**EXERCISE:** Output the material word for word. Leave each picture out.

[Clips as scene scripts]
-.-.-

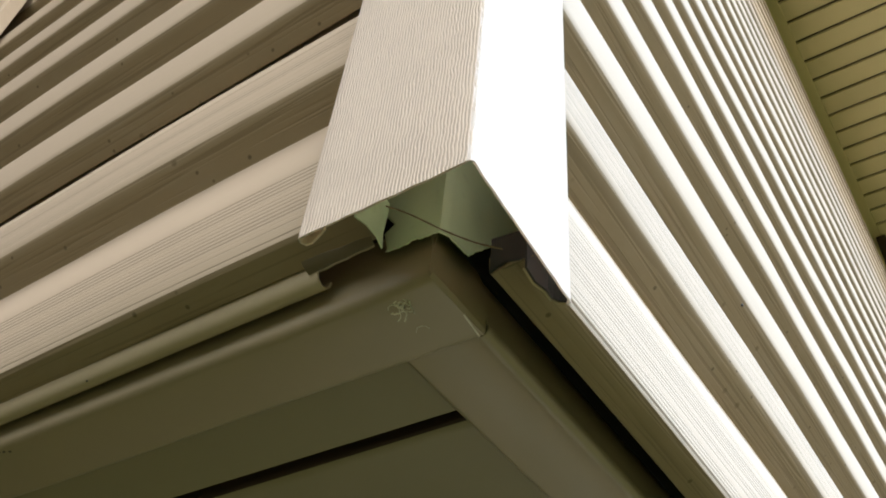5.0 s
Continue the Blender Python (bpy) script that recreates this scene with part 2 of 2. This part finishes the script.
# ---- ground ----
def ground():
    bm = bmesh.new()
    bmesh.ops.create_grid(bm, x_segments=60, y_segments=60, size=1.0)
    for v in bm.verts:
        r = max(abs(v.co.x), abs(v.co.y))
        v.co *= 30 + 1500 * r ** 3
        v.co.z = 0.05 * noise.noise(v.co * 0.3) if r < 0.8 else 0.0
    me = bpy.data.meshes.new("ground")
    bm.to_mesh(me)
    bm.free()
    me.materials.append(M_GRASS)
    tagged(new("ground", me), "mown green lawn round the house", "ground", kind="structure")


ground()


def woods():
    """A closed belt of dense trees round the plot, far behind the walk. Unseen: added to block low sky light."""
    verts, faces, n, rows = [], [], 160, 26
    for i in range(n):
        a = i * math.tau / n
        for k in range(rows):
            f = k / (rows - 1)
            p = Vector((math.cos(a) * 3, math.sin(a) * 3, f * 2.5))
            r = 19 + 2.5 * noise.noise(p) + 1.3 * noise.noise(p * 3.1) + 0.5 * noise.noise(p * 9) + 3.0 * f * f
            h = 5.8 + 1.6 * noise.noise(Vector((math.cos(a) * 5, math.sin(a) * 5, 0)))
            # taller towards the east, to cut the low sky there
            h += 2.8 * max(0.0, math.cos(a)) * (k > 0)
            verts.append((-1 + r * math.cos(a), 2 + r * math.sin(a), h * f - 0.1 + 0.4 * noise.noise(p * 6)))
    for i in range(n):
        for k in range(rows - 1):
            j = (i + 1) % n
            faces.append((i * rows + k, j * rows + k, j * rows + k + 1, i * rows + k + 1))
    tagged(finish("woods", verts, faces, [M_LEAF], smooth=20), "unseen green belt of trees added to block low sky light", "woods", kind="stuff")


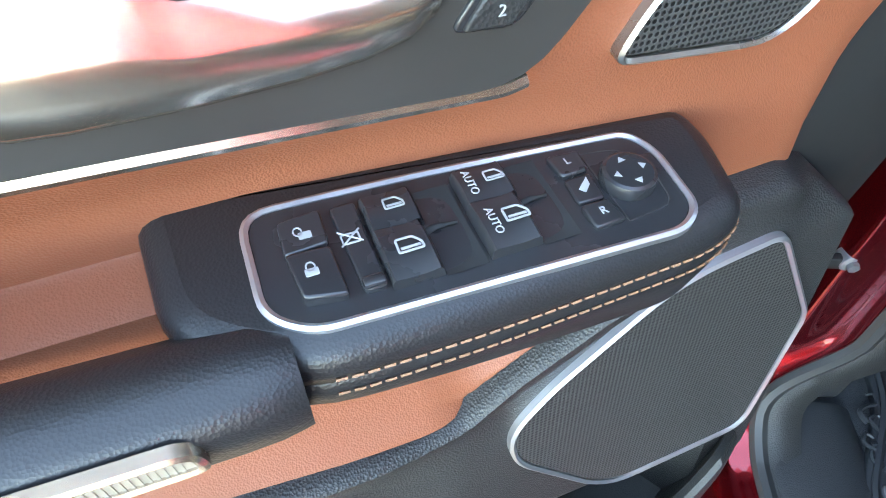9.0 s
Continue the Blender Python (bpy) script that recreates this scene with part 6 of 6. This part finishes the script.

-.-.-

**TASK RESULT:**
5.0 s
Continue the Blender Python (bpy) script that recreates this scene with part 2 of 2. This part finishes the script.
# ---- ground ----
def ground():
    bm = bmesh.new()
    bmesh.ops.create_grid(bm, x_segments=60, y_segments=60, size=1.0)
    for v in bm.verts:
        r = max(abs(v.co.x), abs(v.co.y))
        v.co *= 30 + 1500 * r ** 3
        v.co.z = 0.05 * noise.noise(v.co * 0.3) if r < 0.8 else 0.0
    me = bpy.data.meshes.new("ground")
    bm.to_mesh(me)
    bm.free()
    me.materials.append(M_GRASS)
    tagged(new("ground", me), "mown green lawn round the house", "ground", kind="structure")


ground()


def woods():
    """A closed belt of dense trees round the plot, far behind the walk. Unseen: added to block low sky light."""
    verts, faces, n, rows = [], [], 160, 26
    for i in range(n):
        a = i * math.tau / n
        for k in range(rows):
            f = k / (rows - 1)
            p = Vector((math.cos(a) * 3, math.sin(a) * 3, f * 2.5))
            r = 19 + 2.5 * noise.noise(p) + 1.3 * noise.noise(p * 3.1) + 0.5 * noise.noise(p * 9) + 3.0 * f * f
            h = 5.8 + 1.6 * noise.noise(Vector((math.cos(a) * 5, math.sin(a) * 5, 0)))
            # taller towards the east, to cut the low sky there
            h += 2.8 * max(0.0, math.cos(a)) * (k > 0)
            verts.append((-1 + r * math.cos(a), 2 + r * math.sin(a), h * f - 0.1 + 0.4 * noise.noise(p * 6)))
    for i in range(n):
        for k in range(rows - 1):
            j = (i + 1) % n
            faces.append((i * rows + k, j * rows + k, j * rows + k + 1, i * rows + k + 1))
    tagged(finish("woods", verts, faces, [M_LEAF], smooth=20), "unseen green belt of trees added to block low sky light", "woods", kind="stuff")


9.0 s
Continue the Blender Python (bpy) script that recreates this scene with part 6 of 6. This part finishes the script.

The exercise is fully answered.